What to produce:
Only one stretch of the data below should be repeated: the lines from the line containing "7. More parts follow." through the line containing "return 5.9 + 0.045 * (x - 40)", inclusive, exactly as they are.

3D scene code data:
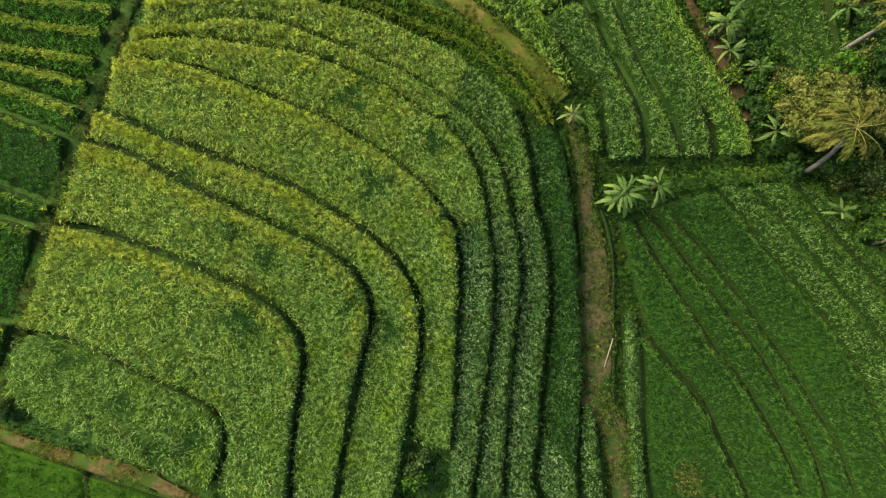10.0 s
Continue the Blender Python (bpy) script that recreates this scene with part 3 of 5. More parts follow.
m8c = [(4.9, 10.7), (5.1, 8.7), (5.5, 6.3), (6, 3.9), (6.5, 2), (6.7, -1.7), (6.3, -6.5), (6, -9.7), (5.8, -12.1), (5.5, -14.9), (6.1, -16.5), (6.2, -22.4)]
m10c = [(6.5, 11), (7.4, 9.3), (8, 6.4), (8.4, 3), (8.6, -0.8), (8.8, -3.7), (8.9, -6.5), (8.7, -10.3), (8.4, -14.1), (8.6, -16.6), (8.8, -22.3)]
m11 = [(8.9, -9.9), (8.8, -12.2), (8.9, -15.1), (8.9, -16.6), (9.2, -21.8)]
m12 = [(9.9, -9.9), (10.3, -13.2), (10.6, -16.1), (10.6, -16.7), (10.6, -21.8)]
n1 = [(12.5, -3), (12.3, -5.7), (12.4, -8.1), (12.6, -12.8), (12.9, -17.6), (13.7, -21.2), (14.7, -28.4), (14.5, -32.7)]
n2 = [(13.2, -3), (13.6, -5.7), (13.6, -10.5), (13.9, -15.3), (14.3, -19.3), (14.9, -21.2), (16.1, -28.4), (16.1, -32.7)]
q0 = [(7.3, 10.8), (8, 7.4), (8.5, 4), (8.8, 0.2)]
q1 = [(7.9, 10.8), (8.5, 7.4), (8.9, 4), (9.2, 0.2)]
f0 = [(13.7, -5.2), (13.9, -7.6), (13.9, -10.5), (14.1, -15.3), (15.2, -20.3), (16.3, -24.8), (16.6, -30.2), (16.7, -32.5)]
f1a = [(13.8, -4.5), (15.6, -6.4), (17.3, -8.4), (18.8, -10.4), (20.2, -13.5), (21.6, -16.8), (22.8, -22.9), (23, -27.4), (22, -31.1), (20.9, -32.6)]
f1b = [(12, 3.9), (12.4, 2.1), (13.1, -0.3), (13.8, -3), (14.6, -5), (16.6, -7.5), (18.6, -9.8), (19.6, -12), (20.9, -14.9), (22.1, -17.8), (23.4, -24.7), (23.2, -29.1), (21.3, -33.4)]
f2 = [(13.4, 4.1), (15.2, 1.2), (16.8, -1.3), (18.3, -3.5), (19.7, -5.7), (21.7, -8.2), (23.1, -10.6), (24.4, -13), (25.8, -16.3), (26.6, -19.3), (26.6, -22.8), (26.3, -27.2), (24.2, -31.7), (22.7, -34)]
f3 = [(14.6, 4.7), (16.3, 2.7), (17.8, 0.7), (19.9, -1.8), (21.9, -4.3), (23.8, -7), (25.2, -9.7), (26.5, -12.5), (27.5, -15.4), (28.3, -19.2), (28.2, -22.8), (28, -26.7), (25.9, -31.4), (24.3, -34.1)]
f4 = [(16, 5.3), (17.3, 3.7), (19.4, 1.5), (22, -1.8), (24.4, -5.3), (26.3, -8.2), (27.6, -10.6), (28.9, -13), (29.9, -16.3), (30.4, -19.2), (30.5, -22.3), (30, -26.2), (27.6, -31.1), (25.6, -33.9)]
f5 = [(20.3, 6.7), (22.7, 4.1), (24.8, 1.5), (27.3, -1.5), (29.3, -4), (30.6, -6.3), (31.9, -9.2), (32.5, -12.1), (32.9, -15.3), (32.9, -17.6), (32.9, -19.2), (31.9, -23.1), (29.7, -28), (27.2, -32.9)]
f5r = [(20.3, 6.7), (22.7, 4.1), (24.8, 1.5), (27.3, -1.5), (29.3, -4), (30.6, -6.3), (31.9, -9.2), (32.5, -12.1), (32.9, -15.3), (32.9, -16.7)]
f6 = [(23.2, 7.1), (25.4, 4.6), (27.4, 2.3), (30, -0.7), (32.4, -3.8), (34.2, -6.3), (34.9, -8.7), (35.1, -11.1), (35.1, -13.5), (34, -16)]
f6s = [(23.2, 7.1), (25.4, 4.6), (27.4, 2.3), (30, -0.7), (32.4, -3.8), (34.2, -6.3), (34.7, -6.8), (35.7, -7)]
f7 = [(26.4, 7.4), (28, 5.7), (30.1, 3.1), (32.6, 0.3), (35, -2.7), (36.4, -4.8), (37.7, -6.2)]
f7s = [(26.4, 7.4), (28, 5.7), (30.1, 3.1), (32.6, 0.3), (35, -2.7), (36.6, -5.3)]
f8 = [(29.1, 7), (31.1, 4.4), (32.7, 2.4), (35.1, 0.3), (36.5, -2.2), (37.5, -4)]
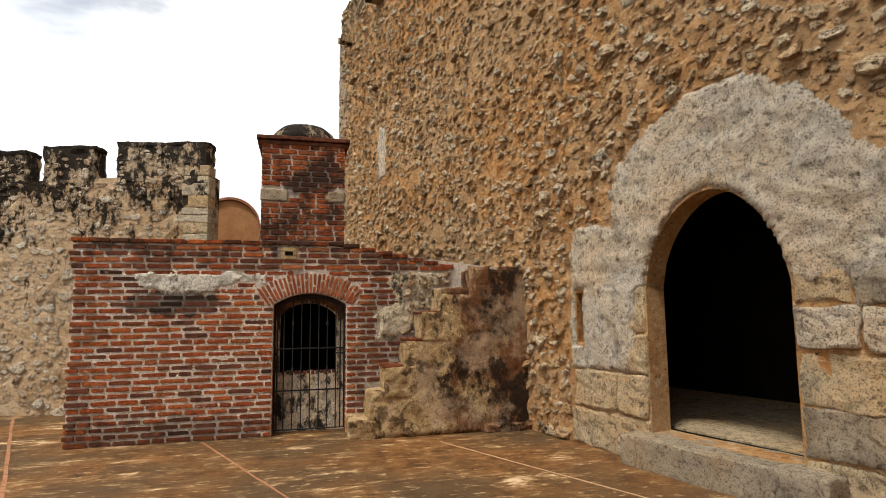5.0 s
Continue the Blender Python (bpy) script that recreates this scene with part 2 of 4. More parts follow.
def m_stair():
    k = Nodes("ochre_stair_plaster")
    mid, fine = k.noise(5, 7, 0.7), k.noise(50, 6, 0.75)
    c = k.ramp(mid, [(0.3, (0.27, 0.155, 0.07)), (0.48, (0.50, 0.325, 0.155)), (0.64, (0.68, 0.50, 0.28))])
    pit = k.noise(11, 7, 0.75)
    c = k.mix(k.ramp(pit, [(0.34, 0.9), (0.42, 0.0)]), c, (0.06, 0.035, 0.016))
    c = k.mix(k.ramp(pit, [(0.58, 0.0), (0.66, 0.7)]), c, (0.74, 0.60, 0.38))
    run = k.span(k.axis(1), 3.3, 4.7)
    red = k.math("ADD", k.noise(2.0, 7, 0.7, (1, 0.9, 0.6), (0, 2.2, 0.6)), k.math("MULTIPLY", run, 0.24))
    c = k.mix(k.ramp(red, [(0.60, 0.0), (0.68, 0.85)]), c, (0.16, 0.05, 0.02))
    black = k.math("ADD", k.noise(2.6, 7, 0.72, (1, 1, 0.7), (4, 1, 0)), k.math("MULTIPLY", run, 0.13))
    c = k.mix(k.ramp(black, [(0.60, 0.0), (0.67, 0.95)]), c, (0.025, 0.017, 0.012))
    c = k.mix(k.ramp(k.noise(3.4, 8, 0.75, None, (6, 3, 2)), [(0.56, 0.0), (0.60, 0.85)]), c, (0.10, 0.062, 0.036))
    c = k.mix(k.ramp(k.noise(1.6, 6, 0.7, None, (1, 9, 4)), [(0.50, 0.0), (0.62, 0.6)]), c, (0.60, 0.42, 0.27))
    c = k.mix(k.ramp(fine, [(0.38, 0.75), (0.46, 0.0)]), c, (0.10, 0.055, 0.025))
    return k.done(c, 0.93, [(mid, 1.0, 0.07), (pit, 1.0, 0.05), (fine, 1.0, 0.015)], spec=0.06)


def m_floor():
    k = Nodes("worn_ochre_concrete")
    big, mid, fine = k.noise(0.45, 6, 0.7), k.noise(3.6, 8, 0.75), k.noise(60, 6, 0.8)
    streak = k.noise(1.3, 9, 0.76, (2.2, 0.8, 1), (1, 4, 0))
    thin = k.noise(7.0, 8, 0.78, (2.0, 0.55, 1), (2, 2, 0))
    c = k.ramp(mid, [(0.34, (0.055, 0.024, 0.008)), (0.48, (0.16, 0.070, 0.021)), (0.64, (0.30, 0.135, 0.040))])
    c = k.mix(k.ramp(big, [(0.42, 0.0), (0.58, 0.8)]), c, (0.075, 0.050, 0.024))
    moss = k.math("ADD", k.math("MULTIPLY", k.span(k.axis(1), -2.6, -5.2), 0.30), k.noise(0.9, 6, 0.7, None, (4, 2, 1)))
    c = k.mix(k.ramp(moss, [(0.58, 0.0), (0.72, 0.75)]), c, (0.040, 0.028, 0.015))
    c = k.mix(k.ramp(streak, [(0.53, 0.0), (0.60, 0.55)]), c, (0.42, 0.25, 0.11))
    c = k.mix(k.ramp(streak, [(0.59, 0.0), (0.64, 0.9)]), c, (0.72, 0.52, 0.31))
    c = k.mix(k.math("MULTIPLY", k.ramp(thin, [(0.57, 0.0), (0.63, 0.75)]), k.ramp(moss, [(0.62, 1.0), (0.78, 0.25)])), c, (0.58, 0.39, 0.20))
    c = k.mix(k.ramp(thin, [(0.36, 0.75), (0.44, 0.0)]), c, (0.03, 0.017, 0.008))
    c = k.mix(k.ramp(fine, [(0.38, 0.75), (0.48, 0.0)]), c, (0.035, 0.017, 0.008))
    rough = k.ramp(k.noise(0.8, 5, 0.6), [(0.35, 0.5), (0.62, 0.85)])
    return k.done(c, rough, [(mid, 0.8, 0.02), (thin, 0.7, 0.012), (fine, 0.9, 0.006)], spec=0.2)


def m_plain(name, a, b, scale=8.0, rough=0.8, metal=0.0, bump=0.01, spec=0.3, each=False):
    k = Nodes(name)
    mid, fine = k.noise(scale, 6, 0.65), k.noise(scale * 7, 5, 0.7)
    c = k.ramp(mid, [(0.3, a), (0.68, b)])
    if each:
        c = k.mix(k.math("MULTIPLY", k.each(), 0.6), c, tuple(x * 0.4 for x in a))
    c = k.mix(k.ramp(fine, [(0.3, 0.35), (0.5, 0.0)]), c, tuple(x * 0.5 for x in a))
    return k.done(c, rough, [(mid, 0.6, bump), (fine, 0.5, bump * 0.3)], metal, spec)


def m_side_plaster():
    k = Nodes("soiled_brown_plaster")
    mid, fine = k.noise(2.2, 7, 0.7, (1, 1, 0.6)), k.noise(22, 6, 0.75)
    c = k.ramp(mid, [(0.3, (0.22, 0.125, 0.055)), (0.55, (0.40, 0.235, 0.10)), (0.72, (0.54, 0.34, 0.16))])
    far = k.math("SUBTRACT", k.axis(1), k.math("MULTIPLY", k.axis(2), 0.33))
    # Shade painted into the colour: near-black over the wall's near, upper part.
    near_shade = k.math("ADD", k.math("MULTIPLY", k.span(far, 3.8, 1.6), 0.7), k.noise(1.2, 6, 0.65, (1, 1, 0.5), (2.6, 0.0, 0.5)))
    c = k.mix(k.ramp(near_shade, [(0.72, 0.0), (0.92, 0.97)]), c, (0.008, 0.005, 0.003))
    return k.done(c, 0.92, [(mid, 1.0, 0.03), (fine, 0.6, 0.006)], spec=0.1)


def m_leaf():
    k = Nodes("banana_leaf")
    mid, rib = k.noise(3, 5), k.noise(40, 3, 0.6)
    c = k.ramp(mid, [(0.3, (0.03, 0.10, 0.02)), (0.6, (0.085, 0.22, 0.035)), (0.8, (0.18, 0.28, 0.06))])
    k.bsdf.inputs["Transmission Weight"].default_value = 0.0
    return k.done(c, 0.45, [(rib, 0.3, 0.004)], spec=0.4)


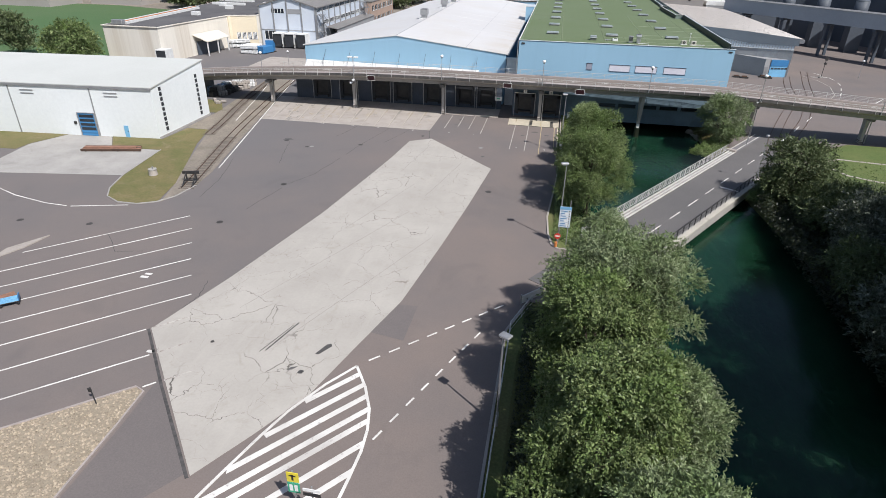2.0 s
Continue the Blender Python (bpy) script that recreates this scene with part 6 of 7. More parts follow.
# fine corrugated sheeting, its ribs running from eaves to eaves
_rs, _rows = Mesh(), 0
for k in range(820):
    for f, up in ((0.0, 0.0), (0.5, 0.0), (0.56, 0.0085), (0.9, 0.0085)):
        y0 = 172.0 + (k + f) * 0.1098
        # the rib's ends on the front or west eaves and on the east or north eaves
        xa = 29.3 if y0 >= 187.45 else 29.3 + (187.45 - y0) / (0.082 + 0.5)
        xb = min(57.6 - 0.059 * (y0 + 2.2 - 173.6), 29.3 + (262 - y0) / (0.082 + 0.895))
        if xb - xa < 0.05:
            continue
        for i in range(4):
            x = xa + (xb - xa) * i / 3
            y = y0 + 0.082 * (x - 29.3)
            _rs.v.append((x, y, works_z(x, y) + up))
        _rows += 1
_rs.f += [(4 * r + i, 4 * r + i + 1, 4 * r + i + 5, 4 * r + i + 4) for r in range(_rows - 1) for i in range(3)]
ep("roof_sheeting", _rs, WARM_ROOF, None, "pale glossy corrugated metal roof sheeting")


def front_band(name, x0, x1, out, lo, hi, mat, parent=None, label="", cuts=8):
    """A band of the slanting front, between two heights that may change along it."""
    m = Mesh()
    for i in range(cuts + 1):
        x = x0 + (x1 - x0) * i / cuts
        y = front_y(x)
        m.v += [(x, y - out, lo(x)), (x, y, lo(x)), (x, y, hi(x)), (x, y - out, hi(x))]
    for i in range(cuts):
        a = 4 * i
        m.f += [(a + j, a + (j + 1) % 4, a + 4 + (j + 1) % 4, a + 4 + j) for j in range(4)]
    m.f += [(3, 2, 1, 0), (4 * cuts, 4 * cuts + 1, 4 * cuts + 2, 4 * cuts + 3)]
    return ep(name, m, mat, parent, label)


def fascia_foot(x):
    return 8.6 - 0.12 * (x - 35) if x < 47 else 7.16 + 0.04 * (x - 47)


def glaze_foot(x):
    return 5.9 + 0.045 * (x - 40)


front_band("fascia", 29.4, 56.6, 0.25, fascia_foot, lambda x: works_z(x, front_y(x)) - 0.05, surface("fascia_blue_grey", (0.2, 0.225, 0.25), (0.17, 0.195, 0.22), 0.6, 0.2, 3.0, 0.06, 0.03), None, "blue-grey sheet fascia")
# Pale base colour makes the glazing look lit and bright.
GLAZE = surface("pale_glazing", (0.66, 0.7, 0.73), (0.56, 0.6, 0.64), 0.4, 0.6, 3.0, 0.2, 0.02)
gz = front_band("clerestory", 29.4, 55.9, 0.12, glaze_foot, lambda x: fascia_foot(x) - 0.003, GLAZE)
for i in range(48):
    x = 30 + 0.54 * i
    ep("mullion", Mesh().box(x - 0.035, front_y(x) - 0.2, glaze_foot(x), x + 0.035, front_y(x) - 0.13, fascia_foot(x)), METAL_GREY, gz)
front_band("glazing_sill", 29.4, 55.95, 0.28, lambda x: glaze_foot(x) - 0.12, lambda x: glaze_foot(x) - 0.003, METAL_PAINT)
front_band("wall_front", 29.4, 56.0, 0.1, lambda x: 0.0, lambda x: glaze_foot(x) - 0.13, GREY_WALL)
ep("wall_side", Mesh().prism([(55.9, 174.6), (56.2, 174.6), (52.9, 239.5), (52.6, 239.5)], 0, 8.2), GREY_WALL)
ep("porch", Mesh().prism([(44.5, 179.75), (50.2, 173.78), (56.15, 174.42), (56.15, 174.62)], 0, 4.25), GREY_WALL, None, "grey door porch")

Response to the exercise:
Continue the Blender Python (bpy) script that recreates this scene with part 6 of 7. More parts follow.
# fine corrugated sheeting, its ribs running from eaves to eaves
_rs, _rows = Mesh(), 0
for k in range(820):
    for f, up in ((0.0, 0.0), (0.5, 0.0), (0.56, 0.0085), (0.9, 0.0085)):
        y0 = 172.0 + (k + f) * 0.1098
        # the rib's ends on the front or west eaves and on the east or north eaves
        xa = 29.3 if y0 >= 187.45 else 29.3 + (187.45 - y0) / (0.082 + 0.5)
        xb = min(57.6 - 0.059 * (y0 + 2.2 - 173.6), 29.3 + (262 - y0) / (0.082 + 0.895))
        if xb - xa < 0.05:
            continue
        for i in range(4):
            x = xa + (xb - xa) * i / 3
            y = y0 + 0.082 * (x - 29.3)
            _rs.v.append((x, y, works_z(x, y) + up))
        _rows += 1
_rs.f += [(4 * r + i, 4 * r + i + 1, 4 * r + i + 5, 4 * r + i + 4) for r in range(_rows - 1) for i in range(3)]
ep("roof_sheeting", _rs, WARM_ROOF, None, "pale glossy corrugated metal roof sheeting")


def front_band(name, x0, x1, out, lo, hi, mat, parent=None, label="", cuts=8):
    """A band of the slanting front, between two heights that may change along it."""
    m = Mesh()
    for i in range(cuts + 1):
        x = x0 + (x1 - x0) * i / cuts
        y = front_y(x)
        m.v += [(x, y - out, lo(x)), (x, y, lo(x)), (x, y, hi(x)), (x, y - out, hi(x))]
    for i in range(cuts):
        a = 4 * i
        m.f += [(a + j, a + (j + 1) % 4, a + 4 + (j + 1) % 4, a + 4 + j) for j in range(4)]
    m.f += [(3, 2, 1, 0), (4 * cuts, 4 * cuts + 1, 4 * cuts + 2, 4 * cuts + 3)]
    return ep(name, m, mat, parent, label)


def fascia_foot(x):
    return 8.6 - 0.12 * (x - 35) if x < 47 else 7.16 + 0.04 * (x - 47)


def glaze_foot(x):
    return 5.9 + 0.045 * (x - 40)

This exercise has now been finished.